▶ _Stated task_:
Begin with the line that contains "for path in" and end with the line that contains "scene.view_settings.keyframe_insert(path, frame=frame(t))", transcribing exactly each line in that stretch and no other.

[Dataset excerpt]
»»

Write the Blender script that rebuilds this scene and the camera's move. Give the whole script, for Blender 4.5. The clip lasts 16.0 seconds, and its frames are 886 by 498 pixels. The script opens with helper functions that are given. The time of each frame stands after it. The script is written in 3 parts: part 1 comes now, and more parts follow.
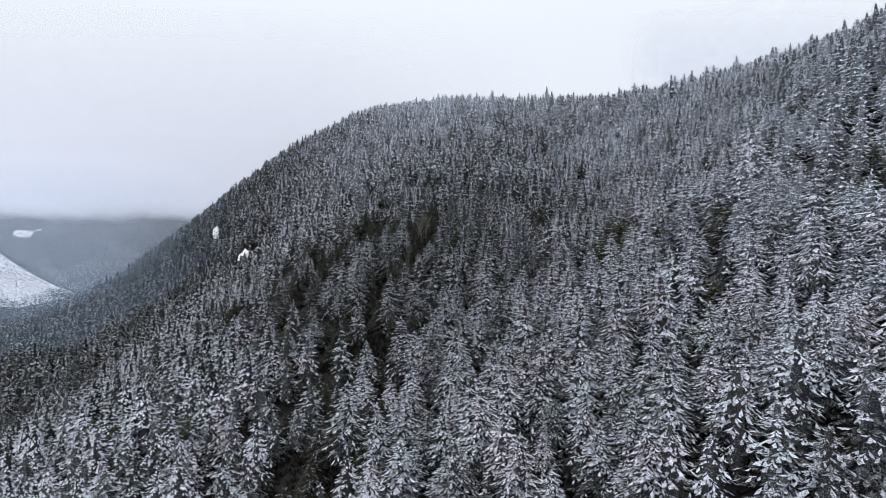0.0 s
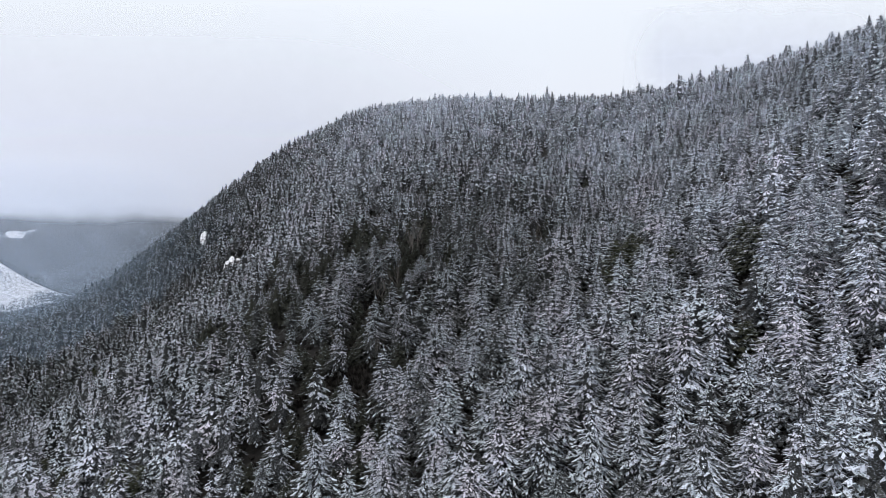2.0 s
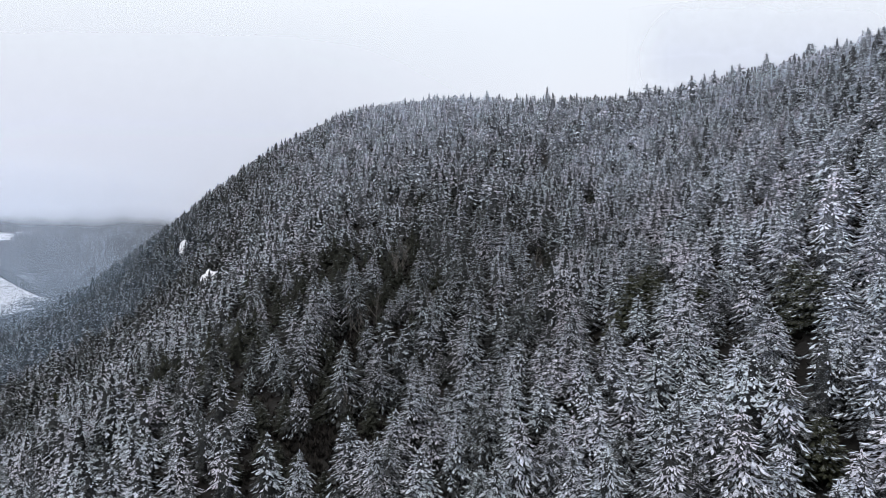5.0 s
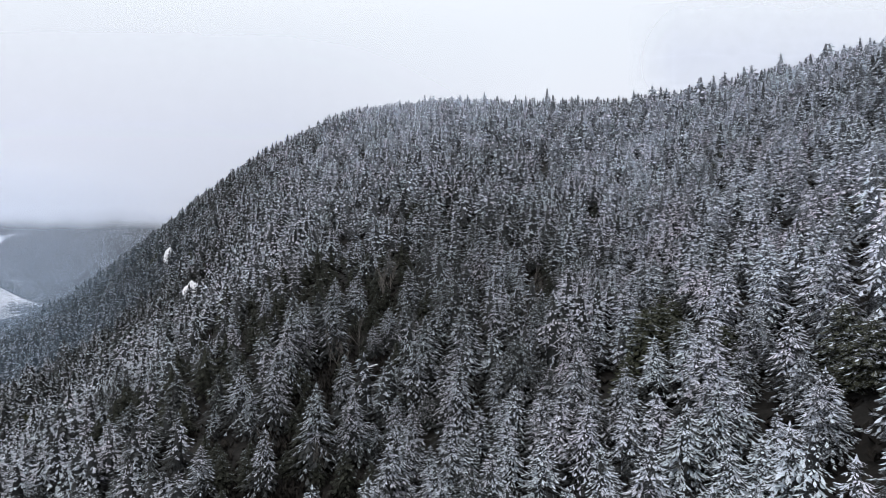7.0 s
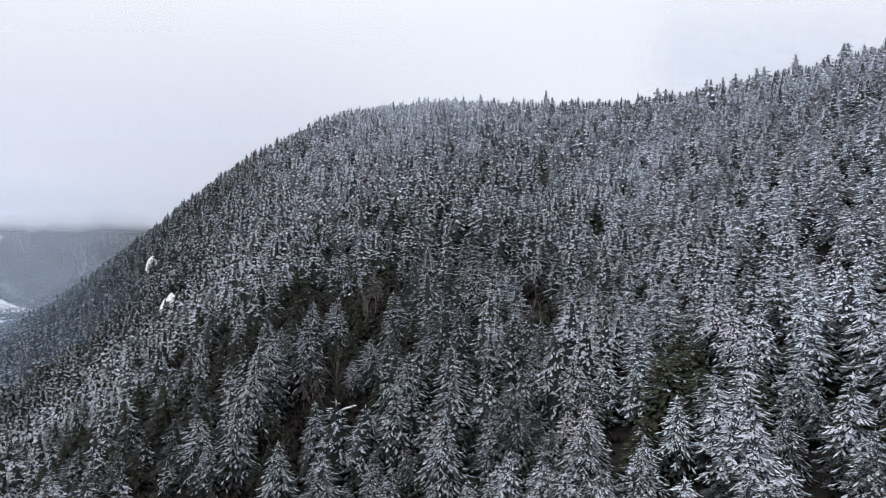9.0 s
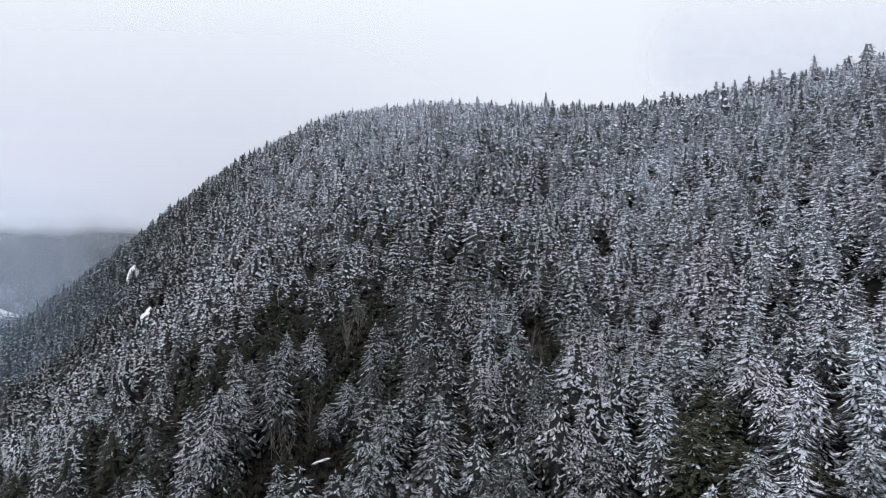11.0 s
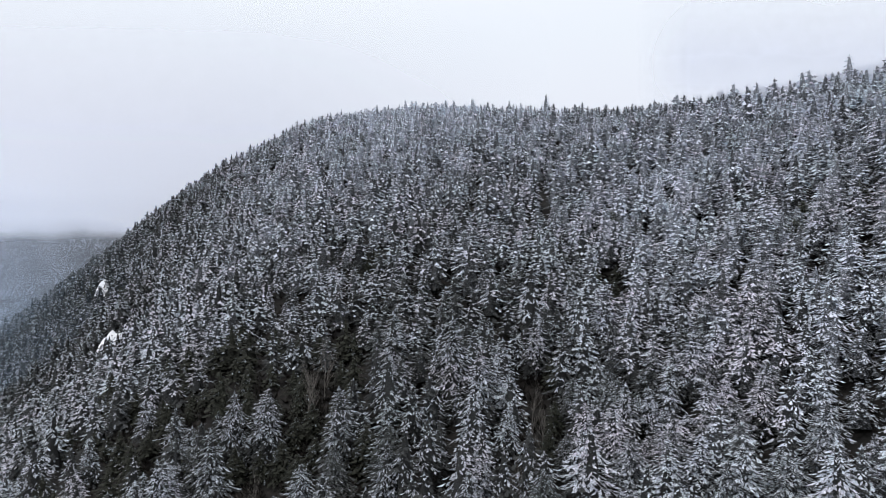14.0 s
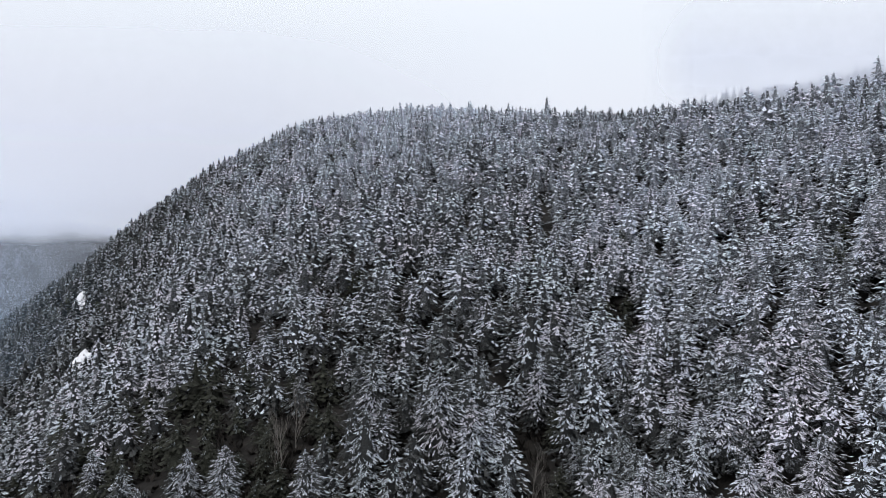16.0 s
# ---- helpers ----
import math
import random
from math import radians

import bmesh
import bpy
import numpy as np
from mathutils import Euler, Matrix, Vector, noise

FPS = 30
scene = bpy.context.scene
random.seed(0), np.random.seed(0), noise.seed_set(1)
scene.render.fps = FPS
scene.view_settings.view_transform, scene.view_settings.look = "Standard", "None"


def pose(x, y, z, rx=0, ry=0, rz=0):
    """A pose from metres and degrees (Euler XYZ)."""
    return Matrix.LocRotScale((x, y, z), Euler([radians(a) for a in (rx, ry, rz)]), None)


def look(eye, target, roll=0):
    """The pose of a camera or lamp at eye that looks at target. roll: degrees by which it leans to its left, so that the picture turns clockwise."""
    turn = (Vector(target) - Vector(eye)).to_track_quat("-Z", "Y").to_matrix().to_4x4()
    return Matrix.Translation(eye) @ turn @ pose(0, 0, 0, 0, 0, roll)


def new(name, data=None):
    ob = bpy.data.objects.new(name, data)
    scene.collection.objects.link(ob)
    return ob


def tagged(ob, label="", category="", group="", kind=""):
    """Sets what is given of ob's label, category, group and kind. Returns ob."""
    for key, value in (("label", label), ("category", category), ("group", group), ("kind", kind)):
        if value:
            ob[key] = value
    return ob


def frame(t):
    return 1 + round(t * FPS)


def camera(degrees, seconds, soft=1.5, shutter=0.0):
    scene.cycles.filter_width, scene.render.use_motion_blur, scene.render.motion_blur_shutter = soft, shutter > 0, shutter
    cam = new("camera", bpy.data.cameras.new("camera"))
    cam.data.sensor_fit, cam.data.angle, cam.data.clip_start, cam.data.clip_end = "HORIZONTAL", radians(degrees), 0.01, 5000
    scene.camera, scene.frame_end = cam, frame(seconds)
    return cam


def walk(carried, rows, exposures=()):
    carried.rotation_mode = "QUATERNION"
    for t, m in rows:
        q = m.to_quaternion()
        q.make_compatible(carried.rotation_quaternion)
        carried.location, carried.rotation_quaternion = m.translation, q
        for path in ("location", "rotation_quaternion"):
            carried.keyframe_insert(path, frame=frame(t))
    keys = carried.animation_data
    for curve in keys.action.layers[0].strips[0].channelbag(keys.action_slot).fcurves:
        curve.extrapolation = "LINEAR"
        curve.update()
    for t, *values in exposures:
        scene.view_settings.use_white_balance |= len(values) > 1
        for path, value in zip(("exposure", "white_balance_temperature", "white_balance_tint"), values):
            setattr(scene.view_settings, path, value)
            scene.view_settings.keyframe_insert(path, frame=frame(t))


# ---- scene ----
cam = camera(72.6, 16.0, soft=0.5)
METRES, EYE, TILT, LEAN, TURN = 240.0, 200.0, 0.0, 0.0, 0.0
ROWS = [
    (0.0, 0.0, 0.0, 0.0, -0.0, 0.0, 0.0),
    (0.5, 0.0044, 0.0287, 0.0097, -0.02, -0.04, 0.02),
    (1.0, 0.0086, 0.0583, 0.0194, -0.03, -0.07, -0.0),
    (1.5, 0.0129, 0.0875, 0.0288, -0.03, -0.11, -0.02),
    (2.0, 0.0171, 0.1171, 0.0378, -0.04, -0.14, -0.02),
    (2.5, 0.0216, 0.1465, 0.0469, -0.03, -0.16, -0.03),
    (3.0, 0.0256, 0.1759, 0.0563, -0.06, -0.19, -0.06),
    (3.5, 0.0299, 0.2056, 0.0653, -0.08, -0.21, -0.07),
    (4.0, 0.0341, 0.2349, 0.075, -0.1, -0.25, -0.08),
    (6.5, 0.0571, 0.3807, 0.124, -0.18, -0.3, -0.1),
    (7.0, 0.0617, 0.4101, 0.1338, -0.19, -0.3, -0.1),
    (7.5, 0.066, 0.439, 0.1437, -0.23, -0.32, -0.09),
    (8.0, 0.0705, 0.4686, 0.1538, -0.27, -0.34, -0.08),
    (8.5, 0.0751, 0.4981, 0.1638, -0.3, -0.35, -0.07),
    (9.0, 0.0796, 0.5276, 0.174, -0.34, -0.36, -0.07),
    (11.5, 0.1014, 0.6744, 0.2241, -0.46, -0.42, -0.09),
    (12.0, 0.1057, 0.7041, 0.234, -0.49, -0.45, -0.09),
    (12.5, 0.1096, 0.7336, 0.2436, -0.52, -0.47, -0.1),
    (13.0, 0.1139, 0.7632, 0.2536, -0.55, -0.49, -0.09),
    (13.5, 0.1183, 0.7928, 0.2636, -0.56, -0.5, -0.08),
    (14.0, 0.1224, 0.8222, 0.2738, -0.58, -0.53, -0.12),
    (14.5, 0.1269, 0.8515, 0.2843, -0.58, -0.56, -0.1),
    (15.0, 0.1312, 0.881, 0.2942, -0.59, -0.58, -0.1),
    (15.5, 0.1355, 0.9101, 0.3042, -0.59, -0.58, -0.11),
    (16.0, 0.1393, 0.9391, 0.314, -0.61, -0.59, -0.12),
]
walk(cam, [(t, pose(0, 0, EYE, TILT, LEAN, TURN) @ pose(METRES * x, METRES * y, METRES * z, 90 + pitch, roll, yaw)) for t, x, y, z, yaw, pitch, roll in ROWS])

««
»»

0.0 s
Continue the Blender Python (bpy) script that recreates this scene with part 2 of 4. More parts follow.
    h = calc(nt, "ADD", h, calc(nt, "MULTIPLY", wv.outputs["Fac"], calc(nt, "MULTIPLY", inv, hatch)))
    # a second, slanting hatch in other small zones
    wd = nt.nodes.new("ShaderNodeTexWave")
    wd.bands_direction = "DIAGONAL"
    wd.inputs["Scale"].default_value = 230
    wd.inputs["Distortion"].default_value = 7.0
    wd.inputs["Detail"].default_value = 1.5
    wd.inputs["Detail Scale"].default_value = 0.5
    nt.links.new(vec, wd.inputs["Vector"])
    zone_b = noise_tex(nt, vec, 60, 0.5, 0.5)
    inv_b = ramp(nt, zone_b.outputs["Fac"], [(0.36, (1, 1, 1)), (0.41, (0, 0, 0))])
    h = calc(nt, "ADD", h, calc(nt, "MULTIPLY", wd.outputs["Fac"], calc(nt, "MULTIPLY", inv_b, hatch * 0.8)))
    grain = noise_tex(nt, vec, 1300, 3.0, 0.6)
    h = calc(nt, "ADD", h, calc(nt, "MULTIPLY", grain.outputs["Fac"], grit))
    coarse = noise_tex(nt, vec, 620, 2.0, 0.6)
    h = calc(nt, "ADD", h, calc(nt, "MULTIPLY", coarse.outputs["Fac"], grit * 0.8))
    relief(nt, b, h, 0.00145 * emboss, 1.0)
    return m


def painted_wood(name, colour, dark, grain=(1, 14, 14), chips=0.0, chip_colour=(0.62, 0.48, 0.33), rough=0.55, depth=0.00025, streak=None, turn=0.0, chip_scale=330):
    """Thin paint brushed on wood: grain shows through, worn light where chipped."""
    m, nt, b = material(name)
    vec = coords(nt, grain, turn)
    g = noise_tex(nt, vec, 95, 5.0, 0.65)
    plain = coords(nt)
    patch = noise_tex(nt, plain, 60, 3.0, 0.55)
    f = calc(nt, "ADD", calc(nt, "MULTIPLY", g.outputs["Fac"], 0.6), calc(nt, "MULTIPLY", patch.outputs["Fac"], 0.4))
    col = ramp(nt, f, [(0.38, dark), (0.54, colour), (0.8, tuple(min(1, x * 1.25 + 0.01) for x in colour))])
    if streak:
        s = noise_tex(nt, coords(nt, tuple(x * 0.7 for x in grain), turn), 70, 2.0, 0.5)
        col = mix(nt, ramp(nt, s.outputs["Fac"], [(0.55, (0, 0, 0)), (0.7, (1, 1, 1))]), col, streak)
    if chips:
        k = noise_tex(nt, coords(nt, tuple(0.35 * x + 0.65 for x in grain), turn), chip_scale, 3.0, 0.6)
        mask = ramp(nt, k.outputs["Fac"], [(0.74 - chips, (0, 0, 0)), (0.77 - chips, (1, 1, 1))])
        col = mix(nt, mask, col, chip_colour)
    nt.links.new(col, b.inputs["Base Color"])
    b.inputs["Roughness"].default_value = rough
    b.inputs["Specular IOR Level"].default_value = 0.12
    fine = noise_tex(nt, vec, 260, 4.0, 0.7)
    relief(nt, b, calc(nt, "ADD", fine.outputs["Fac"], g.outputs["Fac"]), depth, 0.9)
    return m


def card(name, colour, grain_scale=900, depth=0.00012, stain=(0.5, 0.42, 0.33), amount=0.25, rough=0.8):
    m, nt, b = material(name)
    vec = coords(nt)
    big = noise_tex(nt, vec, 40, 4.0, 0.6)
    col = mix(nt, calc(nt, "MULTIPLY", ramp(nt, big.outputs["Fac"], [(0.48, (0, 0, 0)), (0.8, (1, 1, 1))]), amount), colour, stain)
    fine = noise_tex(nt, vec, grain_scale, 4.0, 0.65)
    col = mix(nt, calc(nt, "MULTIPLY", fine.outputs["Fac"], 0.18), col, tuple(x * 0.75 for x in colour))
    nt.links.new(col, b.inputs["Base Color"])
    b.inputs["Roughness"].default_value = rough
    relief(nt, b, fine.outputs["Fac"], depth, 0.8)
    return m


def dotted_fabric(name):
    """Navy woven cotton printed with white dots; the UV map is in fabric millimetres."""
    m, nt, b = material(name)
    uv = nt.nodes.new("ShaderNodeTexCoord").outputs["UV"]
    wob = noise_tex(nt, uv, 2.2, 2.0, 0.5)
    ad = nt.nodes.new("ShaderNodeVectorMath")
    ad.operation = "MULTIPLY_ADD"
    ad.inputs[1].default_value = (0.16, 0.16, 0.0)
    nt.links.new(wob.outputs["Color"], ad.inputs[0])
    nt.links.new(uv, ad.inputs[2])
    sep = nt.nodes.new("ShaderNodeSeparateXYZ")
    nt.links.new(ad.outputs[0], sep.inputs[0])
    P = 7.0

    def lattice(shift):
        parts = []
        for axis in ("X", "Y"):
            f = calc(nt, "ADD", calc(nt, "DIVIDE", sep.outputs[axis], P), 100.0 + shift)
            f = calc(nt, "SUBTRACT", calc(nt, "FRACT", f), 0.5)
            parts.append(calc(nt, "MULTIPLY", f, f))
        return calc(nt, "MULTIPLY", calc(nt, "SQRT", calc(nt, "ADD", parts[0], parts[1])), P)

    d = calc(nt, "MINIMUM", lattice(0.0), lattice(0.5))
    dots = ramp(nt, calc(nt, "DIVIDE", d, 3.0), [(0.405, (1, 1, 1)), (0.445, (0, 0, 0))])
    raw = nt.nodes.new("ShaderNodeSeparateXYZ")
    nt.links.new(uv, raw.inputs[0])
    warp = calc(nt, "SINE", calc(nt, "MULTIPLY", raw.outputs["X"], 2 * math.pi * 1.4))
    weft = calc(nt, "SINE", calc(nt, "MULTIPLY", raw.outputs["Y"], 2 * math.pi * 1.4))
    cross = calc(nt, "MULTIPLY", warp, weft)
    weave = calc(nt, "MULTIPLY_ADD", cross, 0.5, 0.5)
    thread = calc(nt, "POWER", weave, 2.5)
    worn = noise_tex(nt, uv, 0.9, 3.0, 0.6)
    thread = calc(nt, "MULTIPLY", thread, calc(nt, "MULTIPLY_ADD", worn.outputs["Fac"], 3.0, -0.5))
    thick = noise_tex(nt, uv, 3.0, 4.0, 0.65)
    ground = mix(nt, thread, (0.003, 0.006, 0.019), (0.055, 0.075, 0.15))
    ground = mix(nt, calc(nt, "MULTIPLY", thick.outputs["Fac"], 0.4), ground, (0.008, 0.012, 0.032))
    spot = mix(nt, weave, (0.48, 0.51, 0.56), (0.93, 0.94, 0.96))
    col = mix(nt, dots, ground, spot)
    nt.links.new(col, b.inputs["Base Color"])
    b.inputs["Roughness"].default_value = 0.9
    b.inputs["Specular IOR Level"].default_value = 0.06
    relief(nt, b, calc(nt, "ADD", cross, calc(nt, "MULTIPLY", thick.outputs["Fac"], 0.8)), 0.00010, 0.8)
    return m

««

▶ _Response below_:
        for path in ("location", "rotation_quaternion"):
            carried.keyframe_insert(path, frame=frame(t))
    keys = carried.animation_data
    for curve in keys.action.layers[0].strips[0].channelbag(keys.action_slot).fcurves:
        curve.extrapolation = "LINEAR"
        curve.update()
    for t, *values in exposures:
        scene.view_settings.use_white_balance |= len(values) > 1
        for path, value in zip(("exposure", "white_balance_temperature", "white_balance_tint"), values):
            setattr(scene.view_settings, path, value)
            scene.view_settings.keyframe_insert(path, frame=frame(t))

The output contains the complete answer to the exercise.